*Exercise goal:* Reproduce the records that follow in full, excluding any picture they contain.

Records with scene code:
----------
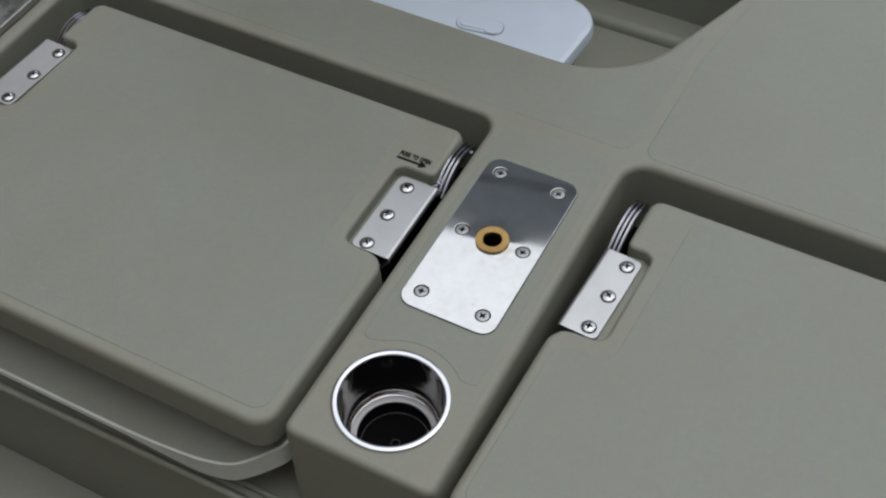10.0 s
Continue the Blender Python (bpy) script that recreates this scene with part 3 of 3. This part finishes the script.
# ---- small things beside the deck ----
bm = bmesh.new()
slab(bm, rounded([(0.6360, -0.0300, 0.0015), (0.6420, -0.0300, 0.0015), (0.6420, 0.0780, 0.0015), (0.6360, 0.0780, 0.0015)]), -0.030, -0.088, 0.0012)
for v in bm.verts:
    v.co.x += 0.031 * (v.co.z + 0.012) / 0.128
tagged(part("side_pad", bm, PALE), "pale grey plastic pad on the gunwale wall", "pad")

hatch = thing("side_hatch", "smoked glossy hatch with steel edge beside the rim", "hatch")
bm = bmesh.new()
slab(bm, rounded([(-0.690, -0.16, 0.01), (-0.5860, -0.16, 0.01), (-0.5860, 0.46, 0.01), (-0.690, 0.46, 0.01)]), 0.0040, -0.0010, 0.001)
part("pane", bm, SMOKED, hatch)
bm = bmesh.new()
slab(bm, rounded([(-0.5858, -0.163, 0.001), (-0.5832, -0.163, 0.001), (-0.5832, 0.463, 0.001), (-0.5858, 0.463, 0.001)]), 0.0060, -0.0018, 0.0009)
part("edge_bar", bm, SATIN, hatch, "bright steel edge bar")

# ---- unseen upright panel behind the deck, set by its reflection in the plate ----
backrest = thing("backrest", "pale blue-grey upright panel, unseen, placed for its reflection", "backrest")
for name, pts, thick, mat in (("board", [(-0.75, 0.0, 0.01), (-0.095, 0.0, 0.01), (-0.062, 0.470, 0.01), (-0.75, 0.640, 0.01)], 0.016, PANEL),
                              ("upper_part", [(-0.75, 0.641, 0.01), (-0.062, 0.471, 0.01), (-0.056, 0.510, 0.02), (-0.115, 0.612, 0.03), (-0.25, 0.648, 0.08), (-0.45, 0.700, 0.1), (-0.75, 0.810, 0.08)], 0.019, UPPER_PANEL)):
    bm = bmesh.new()
    slab(bm, rounded(pts), thick, -thick, 0.008)
    for v in bm.verts:
        v.co = Vector((v.co.x, 0.530 - v.co.z, v.co.y * 1.06 - 0.0120))
    part(name, bm, mat, backrest)

# ---- surroundings ----
bm = bmesh.new()
slab(bm, rounded([(-60, -60, 0), (60, -60, 0), (60, 60, 0), (-60, 60, 0)]), -0.60, -0.70, 0.0)
structure("ground", bm, CONCRETE, "grey concrete yard under the boat", "ground")
bm = bmesh.new()
box(bm, -0.80, 0.80, -2.2, 0.96, -0.5998, -0.3405)
structure("hull", bm, SMOOTH, "taupe plastic boat hull on the ground", "hull")
# unseen walls, added to block low sky light; heights set by the shading
for name, (x0, x1, y0, y1), high, mat in (("wall_north", (-5.0, 5.0, 4.0, 4.2), 1.6, WALL_GREY), ("wall_south", (-5.0, 5.0, -5.2, -5.0), 5.8, BOUNCE_BROWN),
                                          ("wall_east", (5.0, 5.2, -5.2, 4.2), 5.8, BOUNCE_BROWN), ("wall_west", (-5.2, -5.0, -5.2, 4.2), 6.8, BOUNCE_BROWN)):
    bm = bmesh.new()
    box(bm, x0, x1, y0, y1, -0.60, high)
    structure(name, bm, mat, "unseen wall added to block low sky light", "wall")
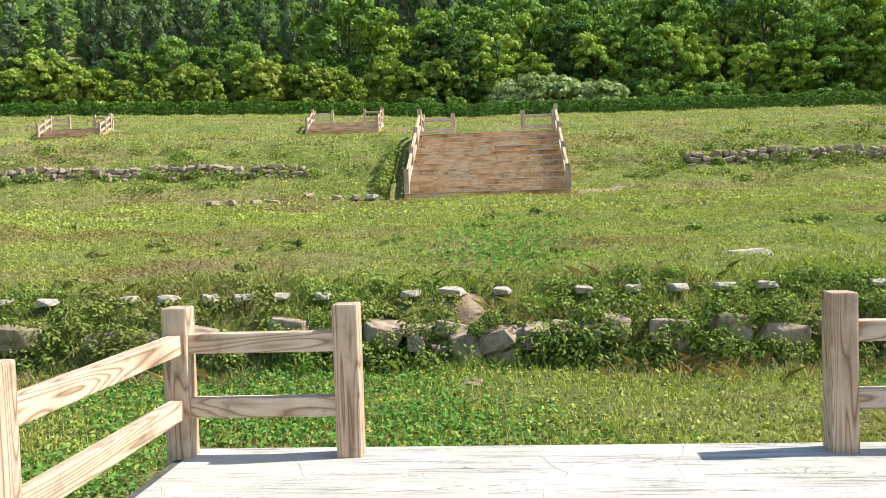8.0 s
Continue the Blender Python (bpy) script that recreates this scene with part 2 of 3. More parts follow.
----------
*Written solution:*
10.0 s
Continue the Blender Python (bpy) script that recreates this scene with part 3 of 3. This part finishes the script.
# ---- small things beside the deck ----
bm = bmesh.new()
slab(bm, rounded([(0.6360, -0.0300, 0.0015), (0.6420, -0.0300, 0.0015), (0.6420, 0.0780, 0.0015), (0.6360, 0.0780, 0.0015)]), -0.030, -0.088, 0.0012)
for v in bm.verts:
    v.co.x += 0.031 * (v.co.z + 0.012) / 0.128
tagged(part("side_pad", bm, PALE), "pale grey plastic pad on the gunwale wall", "pad")

hatch = thing("side_hatch", "smoked glossy hatch with steel edge beside the rim", "hatch")
bm = bmesh.new()
slab(bm, rounded([(-0.690, -0.16, 0.01), (-0.5860, -0.16, 0.01), (-0.5860, 0.46, 0.01), (-0.690, 0.46, 0.01)]), 0.0040, -0.0010, 0.001)
part("pane", bm, SMOKED, hatch)
bm = bmesh.new()
slab(bm, rounded([(-0.5858, -0.163, 0.001), (-0.5832, -0.163, 0.001), (-0.5832, 0.463, 0.001), (-0.5858, 0.463, 0.001)]), 0.0060, -0.0018, 0.0009)
part("edge_bar", bm, SATIN, hatch, "bright steel edge bar")

# ---- unseen upright panel behind the deck, set by its reflection in the plate ----
backrest = thing("backrest", "pale blue-grey upright panel, unseen, placed for its reflection", "backrest")
for name, pts, thick, mat in (("board", [(-0.75, 0.0, 0.01), (-0.095, 0.0, 0.01), (-0.062, 0.470, 0.01), (-0.75, 0.640, 0.01)], 0.016, PANEL),
                              ("upper_part", [(-0.75, 0.641, 0.01), (-0.062, 0.471, 0.01), (-0.056, 0.510, 0.02), (-0.115, 0.612, 0.03), (-0.25, 0.648, 0.08), (-0.45, 0.700, 0.1), (-0.75, 0.810, 0.08)], 0.019, UPPER_PANEL)):
    bm = bmesh.new()
    slab(bm, rounded(pts), thick, -thick, 0.008)
    for v in bm.verts:
        v.co = Vector((v.co.x, 0.530 - v.co.z, v.co.y * 1.06 - 0.0120))
    part(name, bm, mat, backrest)

# ---- surroundings ----
bm = bmesh.new()
slab(bm, rounded([(-60, -60, 0), (60, -60, 0), (60, 60, 0), (-60, 60, 0)]), -0.60, -0.70, 0.0)
structure("ground", bm, CONCRETE, "grey concrete yard under the boat", "ground")
bm = bmesh.new()
box(bm, -0.80, 0.80, -2.2, 0.96, -0.5998, -0.3405)
structure("hull", bm, SMOOTH, "taupe plastic boat hull on the ground", "hull")
# unseen walls, added to block low sky light; heights set by the shading
for name, (x0, x1, y0, y1), high, mat in (("wall_north", (-5.0, 5.0, 4.0, 4.2), 1.6, WALL_GREY), ("wall_south", (-5.0, 5.0, -5.2, -5.0), 5.8, BOUNCE_BROWN),
                                          ("wall_east", (5.0, 5.2, -5.2, 4.2), 5.8, BOUNCE_BROWN), ("wall_west", (-5.2, -5.0, -5.2, 4.2), 6.8, BOUNCE_BROWN)):
    bm = bmesh.new()
    box(bm, x0, x1, y0, y1, -0.60, high)
    structure(name, bm, mat, "unseen wall added to block low sky light", "wall")
8.0 s
Continue the Blender Python (bpy) script that recreates this scene with part 2 of 3. More parts follow.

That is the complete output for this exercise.